Aim of the exercise: Only lines with the string "that" matter here; gather them from the material below.

Provided data:
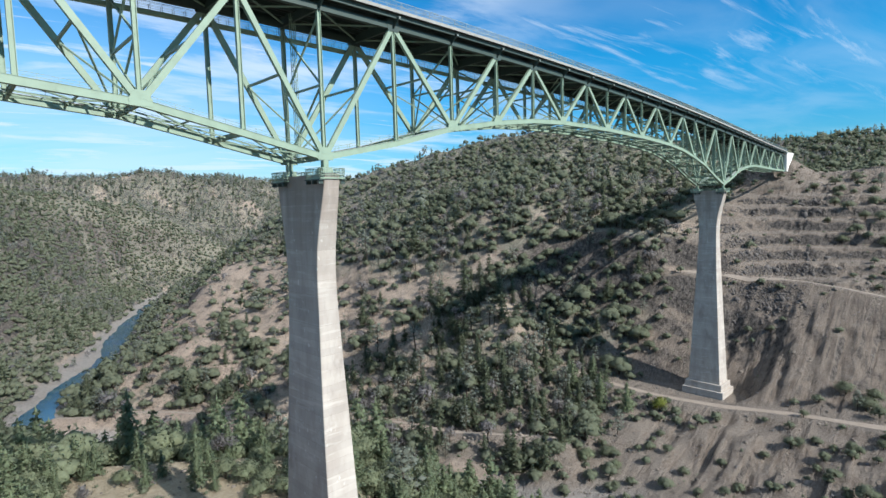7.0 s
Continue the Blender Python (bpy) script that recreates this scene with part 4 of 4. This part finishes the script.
WOODS = {"young_pine": "conifer_woods", "green_oak": "green_woods", "oak": "oak_woods", "pine": "pine_woods", "grey_pine": "grey_pine_woods", "bare": "bare_woods", "gold": "yellow_brush"}
trunks_v, trunks_f, trunks_m, base = [], [], [], 0
for name in KINDS:
    vs, fs, ms, n = [], [], [], 0
    for lod, near_by, far_off in ((1, -1e9, 480), (2, 480, 700), (3, 700, 1e9)):
        for w in range(VARIANTS):
            sel = [i for i in np.where((kind == name) & (which == w) & (D >= near_by) & (D < far_off))[0] if i not in single]
            if not sel:
                continue
            sel = np.array(sel)
            for k in (0, 1):
                v, f, m = PROTO[name, lod][w].arrays(k)
                if k == 0 and lod > 1:
                    continue
                c, s = np.cos(turn[sel])[:, None], np.sin(turn[sel])[:, None]
                sx = (size[sel] * squash[sel])[:, None]
                px = (v[None, :, 0] * c - v[None, :, 1] * s) * sx + X[sel][:, None]
                py = (v[None, :, 0] * s + v[None, :, 1] * c) * sx + Y[sel][:, None]
                pz = v[None, :, 2] * size[sel][:, None] + Z[sel][:, None]
                P = np.stack([px, py, pz], -1).reshape(-1, 3)
                M = np.stack([m[None, :, 0] * c - m[None, :, 1] * s, m[None, :, 0] * s + m[None, :, 1] * c, np.broadcast_to(m[None, :, 2], px.shape)], -1).reshape(-1, 3)
                Fx = (f[None] + (np.arange(len(sel)) * len(v))[:, None, None]).reshape(-1, 3)
                if k == 0:
                    trunks_v.append(P)
                    trunks_f.append(Fx + base)
                    trunks_m.append(M)
                    base += len(P)
                else:
                    vs.append(P)
                    fs.append(Fx + n)
                    ms.append(M)
                    n += len(P)
    if vs:
        me = tri_mesh(WOODS[name], np.concatenate(vs), np.concatenate(fs), np.concatenate(ms), KINDS[name][1])
        tagged(new(WOODS[name], me), {"young_pine": "bright green conifers along the near bank", "green_oak": "fresh green broadleaf trees along the near bank", "oak": "dense rounded green oak scrub over the slopes", "pine": "dark green pines among the oaks", "grey_pine": "pale grey green pines on the slopes",
               "bare": "grey brown leafless trees and brush", "gold": "scattered yellow green brush"}[name], "woods", kind="stuff")
tagged(new("tree_trunks", tri_mesh("tree_trunks", np.concatenate(trunks_v), np.concatenate(trunks_f), np.concatenate(trunks_m), BARK)), "brown trunks of the trees on the slopes", "trunks", kind="stuff")


# low dry brush and loose rock that break up the open ground
def strew(name, label, cat, mat, protos, px, py, sizes, sink, flat=1.0):
    pz = ground_at(px, py)
    vs, fs, ms, n = [], [], [], 0
    which = rs.randint(0, len(protos), len(px))
    ang = rs.uniform(0, 2 * np.pi, len(px))
    for w, (v, f, m) in enumerate(protos):
        sel = np.where(which == w)[0]
        c, s = np.cos(ang[sel])[:, None], np.sin(ang[sel])[:, None]
        k = sizes[sel][:, None]
        P = np.stack([(v[None, :, 0] * c - v[None, :, 1] * s) * k + px[sel][:, None], (v[None, :, 0] * s + v[None, :, 1] * c) * k + py[sel][:, None],
                      v[None, :, 2] * k * flat + pz[sel][:, None] - sink * k], -1).reshape(-1, 3)
        fs.append((f[None] + (np.arange(len(sel)) * len(v))[:, None, None]).reshape(-1, 3) + n)
        vs.append(P)
        if m is not None:
            ms.append(np.stack([m[None, :, 0] * c - m[None, :, 1] * s, m[None, :, 0] * s + m[None, :, 1] * c, np.broadcast_to(m[None, :, 2], P.reshape(len(sel), -1, 3).shape[:2])], -1).reshape(-1, 3))
        n += len(P)
    tagged(new(name, tri_mesh(name, np.concatenate(vs), np.concatenate(fs), np.concatenate(ms) if ms else None, mat)), label, cat, kind="stuff")


def open_ground(count, hi, bias):
    """Places on open slopes in view; bias leans the draw towards the cut slope."""
    a = np.radians(rs.uniform(0, 92, count))
    d = hi * np.sqrt(rs.uniform(0.03, 1, count))
    x, y = VIEW[0] + d * np.cos(a), VIEW[1] + d * np.sin(a)
    z = ground_at(x, y)
    dn, sp, raw, we, ne = cover(x, y, z)
    dr, half, _ = seg_dist(x, y, RIVER)
    dro, _, _ = seg_dist(x, y, ROAD)
    ok = (dr > half + 2) & (dro > 4) & (np.hypot(x - 256, y - 20) > 22) & (rs.uniform(0, 1, count) < np.where(raw > 0.3, bias, 0.55 * (1 - 0.6 * dn)))
    return x[ok], y[ok]


tufts = []
for i in range(4):
    b = Build(900 + i)
    b.lump((0, 0, 0.2), (0.45, 0.45, 0.32), True)
    b.sprays((0, 0, 0.22), (0.55, 0.55, 0.4), 16, 0.30)
    tufts.append(b.arrays(1))
bx, by = open_ground(6000, 480, 0.30)
strew("dry_brush", "low grey brown dry brush on the open slopes", "brush", BARE, tufts, bx, by, np.exp(rs.normal(-0.1, 0.4, len(bx))), 0.05)
bx, by = open_ground(6000, 480, 0.10)
strew("green_brush", "low olive green bushes on the open slopes", "brush", OAK, tufts, bx, by, np.exp(rs.normal(0.35, 0.4, len(bx))), 0.05)
stones = []
for i in range(4):
    r = np.random.RandomState(40 + i)
    stones.append((ICO_V * (1 + r.uniform(-0.42, 0.42, (12, 1))) * np.array((0.6, 0.42, 0.40)), ICO_F, None))
cx, cy = rs.uniform(298, 440, 26000), rs.uniform(-130, 62, 26000)
grade = np.hypot(ground_at(cx + 1.2, cy) - ground_at(cx - 1.2, cy), ground_at(cx, cy + 1.2) - ground_at(cx, cy - 1.2)) / 2.4
bench_d, bench_z, _ = seg_dist(cx, cy, BENCH)
above = ground_at(cx, cy) > bench_z - 1
bare_rock = above * (smooth01(fbm(cx, cy, 30, 97, 2), -0.1, 0.45) + 0.9 * np.exp(-((cx - 350) / 22) ** 2 - ((cy - 8) / 26) ** 2)) + 1.3 * ~above * np.exp(-((cx - 320) / 10) ** 2 - ((cy - 4) / 14) ** 2)
ok = rs.uniform(0, 1, len(cx)) < smooth01(grade, 0.62, 1.0) * bare_rock * 0.95
ok &= bench_d > 3.2
cx, cy = cx[ok], cy[ok]
strew("broken_rock", "dark broken rock on the cut benches", "rocks", CRAG, stones, cx, cy, np.exp(rs.normal(0.12, 0.45, len(cx))), 0.25, 1.4)
bx, by = open_ground(9000, 430, 0.80)
strew("rocks", "grey brown loose rocks on the cut slope", "rocks", ROCK, stones, bx, by, np.exp(rs.normal(-0.25, 0.55, len(bx))), 0.12)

Result of this task:
Continue the Blender Python (bpy) script that recreates this scene with part 4 of 4. This part finishes the script.
# low dry brush and loose rock that break up the open ground